WHAT TO DO:
Make an exact copy of all the material below, apart from the pictures.

SUPPLIED INFORMATION:
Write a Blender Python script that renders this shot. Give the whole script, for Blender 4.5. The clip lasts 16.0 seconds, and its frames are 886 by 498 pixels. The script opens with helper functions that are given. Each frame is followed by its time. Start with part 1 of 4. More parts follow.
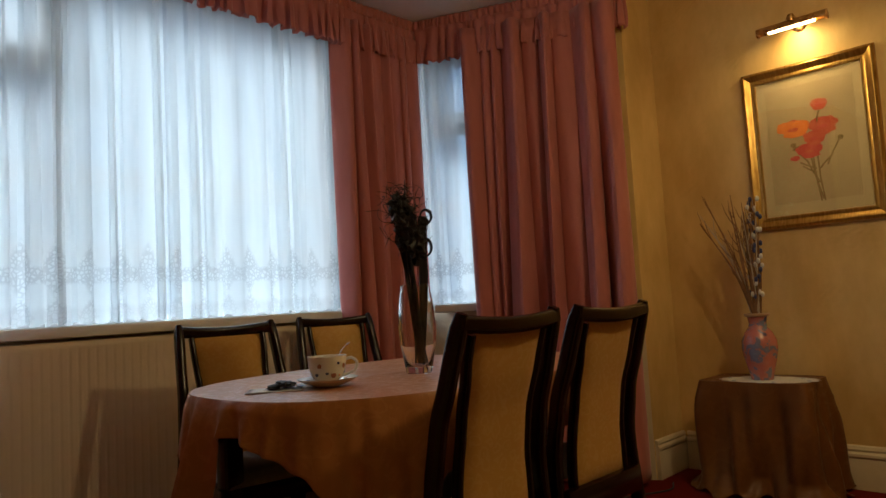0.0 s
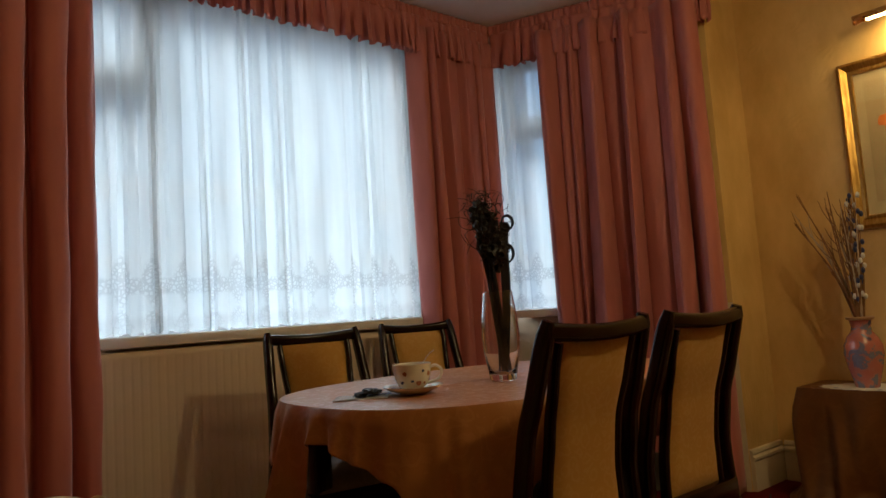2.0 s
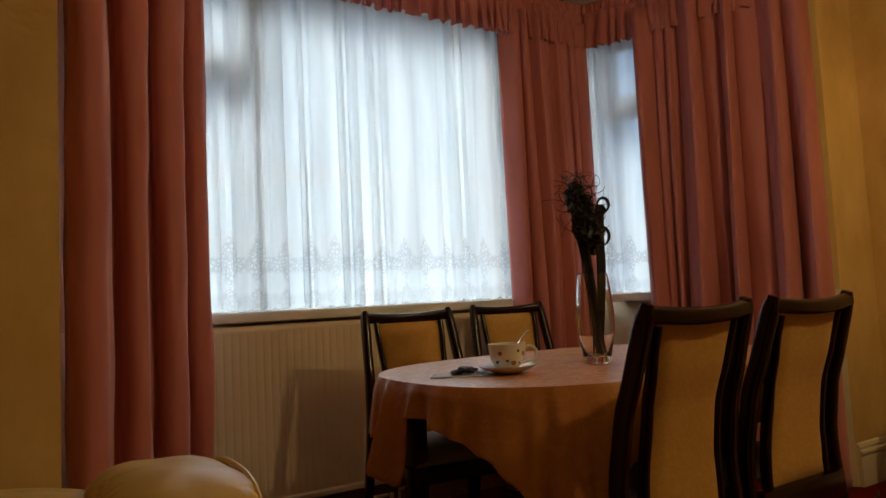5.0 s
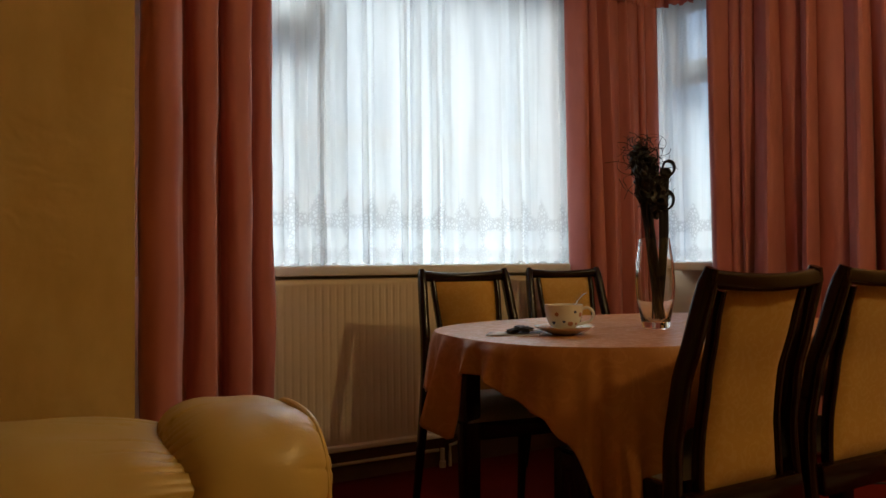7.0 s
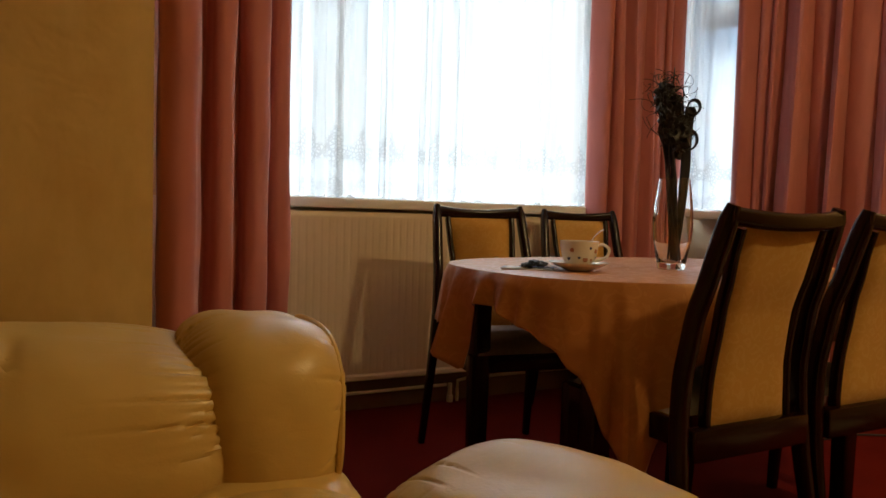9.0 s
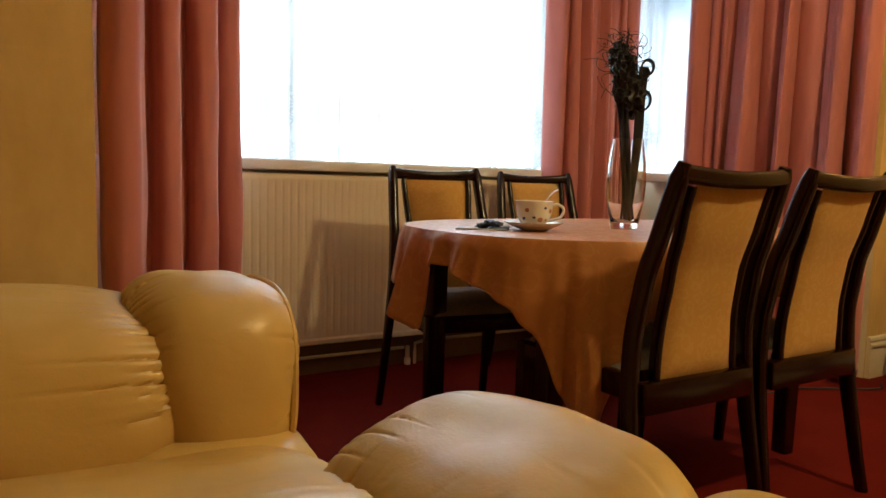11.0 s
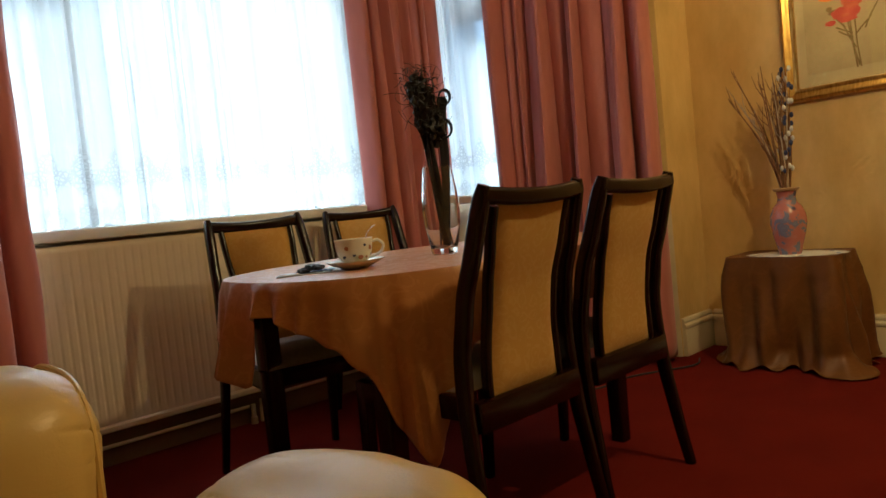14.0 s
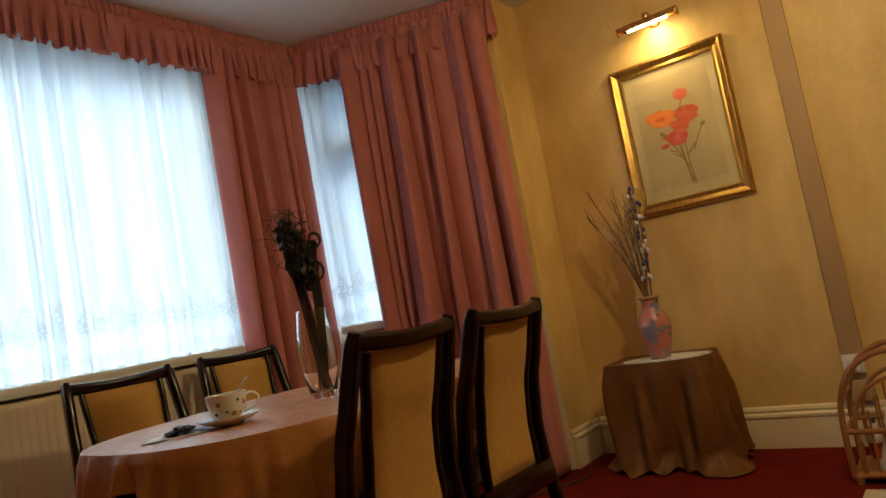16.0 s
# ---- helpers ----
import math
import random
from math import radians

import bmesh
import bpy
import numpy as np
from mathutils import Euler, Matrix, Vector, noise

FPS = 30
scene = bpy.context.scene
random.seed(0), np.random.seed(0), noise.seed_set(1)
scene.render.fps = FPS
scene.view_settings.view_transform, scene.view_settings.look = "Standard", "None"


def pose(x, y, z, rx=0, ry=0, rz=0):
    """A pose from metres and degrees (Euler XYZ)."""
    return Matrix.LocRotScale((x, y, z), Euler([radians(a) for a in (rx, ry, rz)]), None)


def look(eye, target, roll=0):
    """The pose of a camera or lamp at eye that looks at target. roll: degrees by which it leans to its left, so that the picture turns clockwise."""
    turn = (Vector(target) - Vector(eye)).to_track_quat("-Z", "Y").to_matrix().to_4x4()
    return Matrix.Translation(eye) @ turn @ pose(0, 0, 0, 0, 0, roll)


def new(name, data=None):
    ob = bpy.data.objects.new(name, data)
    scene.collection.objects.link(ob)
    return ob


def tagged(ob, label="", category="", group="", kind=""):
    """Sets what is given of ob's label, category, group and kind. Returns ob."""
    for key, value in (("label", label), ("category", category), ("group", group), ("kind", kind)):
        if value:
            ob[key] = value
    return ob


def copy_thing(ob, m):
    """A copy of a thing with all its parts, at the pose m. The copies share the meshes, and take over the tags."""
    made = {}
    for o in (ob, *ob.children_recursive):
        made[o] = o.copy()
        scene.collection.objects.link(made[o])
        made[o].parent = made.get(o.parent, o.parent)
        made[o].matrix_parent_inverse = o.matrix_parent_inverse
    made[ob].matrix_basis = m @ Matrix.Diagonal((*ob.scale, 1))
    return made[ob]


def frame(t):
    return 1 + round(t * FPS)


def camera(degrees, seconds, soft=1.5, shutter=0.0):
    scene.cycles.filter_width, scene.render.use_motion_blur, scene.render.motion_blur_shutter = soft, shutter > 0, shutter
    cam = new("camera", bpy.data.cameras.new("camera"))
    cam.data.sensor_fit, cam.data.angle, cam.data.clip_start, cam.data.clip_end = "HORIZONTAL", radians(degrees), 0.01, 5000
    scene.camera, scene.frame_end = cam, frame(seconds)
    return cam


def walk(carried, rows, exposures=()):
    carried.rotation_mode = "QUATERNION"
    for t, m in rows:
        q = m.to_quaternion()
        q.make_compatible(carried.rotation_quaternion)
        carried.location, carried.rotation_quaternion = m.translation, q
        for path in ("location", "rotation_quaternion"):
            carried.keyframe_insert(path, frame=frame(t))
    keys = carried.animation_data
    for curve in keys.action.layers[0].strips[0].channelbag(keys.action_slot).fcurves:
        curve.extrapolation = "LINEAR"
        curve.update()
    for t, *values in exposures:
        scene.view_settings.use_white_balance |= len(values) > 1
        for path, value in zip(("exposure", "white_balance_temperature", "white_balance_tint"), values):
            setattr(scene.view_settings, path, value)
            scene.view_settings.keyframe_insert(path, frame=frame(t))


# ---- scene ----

EXERCISE RESPONSE:
Write a Blender Python script that renders this shot. Give the whole script, for Blender 4.5. The clip lasts 16.0 seconds, and its frames are 886 by 498 pixels. The script opens with helper functions that are given. Each frame is followed by its time. Start with part 1 of 4. More parts follow.
0.0 s
2.0 s
5.0 s
7.0 s
9.0 s
11.0 s
14.0 s
16.0 s
# ---- helpers ----
import math
import random
from math import radians

import bmesh
import bpy
import numpy as np
from mathutils import Euler, Matrix, Vector, noise

FPS = 30
scene = bpy.context.scene
random.seed(0), np.random.seed(0), noise.seed_set(1)
scene.render.fps = FPS
scene.view_settings.view_transform, scene.view_settings.look = "Standard", "None"


def pose(x, y, z, rx=0, ry=0, rz=0):
    """A pose from metres and degrees (Euler XYZ)."""
    return Matrix.LocRotScale((x, y, z), Euler([radians(a) for a in (rx, ry, rz)]), None)


def look(eye, target, roll=0):
    """The pose of a camera or lamp at eye that looks at target. roll: degrees by which it leans to its left, so that the picture turns clockwise."""
    turn = (Vector(target) - Vector(eye)).to_track_quat("-Z", "Y").to_matrix().to_4x4()
    return Matrix.Translation(eye) @ turn @ pose(0, 0, 0, 0, 0, roll)


def new(name, data=None):
    ob = bpy.data.objects.new(name, data)
    scene.collection.objects.link(ob)
    return ob


def tagged(ob, label="", category="", group="", kind=""):
    """Sets what is given of ob's label, category, group and kind. Returns ob."""
    for key, value in (("label", label), ("category", category), ("group", group), ("kind", kind)):
        if value:
            ob[key] = value
    return ob


def copy_thing(ob, m):
    """A copy of a thing with all its parts, at the pose m. The copies share the meshes, and take over the tags."""
    made = {}
    for o in (ob, *ob.children_recursive):
        made[o] = o.copy()
        scene.collection.objects.link(made[o])
        made[o].parent = made.get(o.parent, o.parent)
        made[o].matrix_parent_inverse = o.matrix_parent_inverse
    made[ob].matrix_basis = m @ Matrix.Diagonal((*ob.scale, 1))
    return made[ob]


def frame(t):
    return 1 + round(t * FPS)


def camera(degrees, seconds, soft=1.5, shutter=0.0):
    scene.cycles.filter_width, scene.render.use_motion_blur, scene.render.motion_blur_shutter = soft, shutter > 0, shutter
    cam = new("camera", bpy.data.cameras.new("camera"))
    cam.data.sensor_fit, cam.data.angle, cam.data.clip_start, cam.data.clip_end = "HORIZONTAL", radians(degrees), 0.01, 5000
    scene.camera, scene.frame_end = cam, frame(seconds)
    return cam


def walk(carried, rows, exposures=()):
    carried.rotation_mode = "QUATERNION"
    for t, m in rows:
        q = m.to_quaternion()
        q.make_compatible(carried.rotation_quaternion)
        carried.location, carried.rotation_quaternion = m.translation, q
        for path in ("location", "rotation_quaternion"):
            carried.keyframe_insert(path, frame=frame(t))
    keys = carried.animation_data
    for curve in keys.action.layers[0].strips[0].channelbag(keys.action_slot).fcurves:
        curve.extrapolation = "LINEAR"
        curve.update()
    for t, *values in exposures:
        scene.view_settings.use_white_balance |= len(values) > 1
        for path, value in zip(("exposure", "white_balance_temperature", "white_balance_tint"), values):
            setattr(scene.view_settings, path, value)
            scene.view_settings.keyframe_insert(path, frame=frame(t))


# ---- scene ----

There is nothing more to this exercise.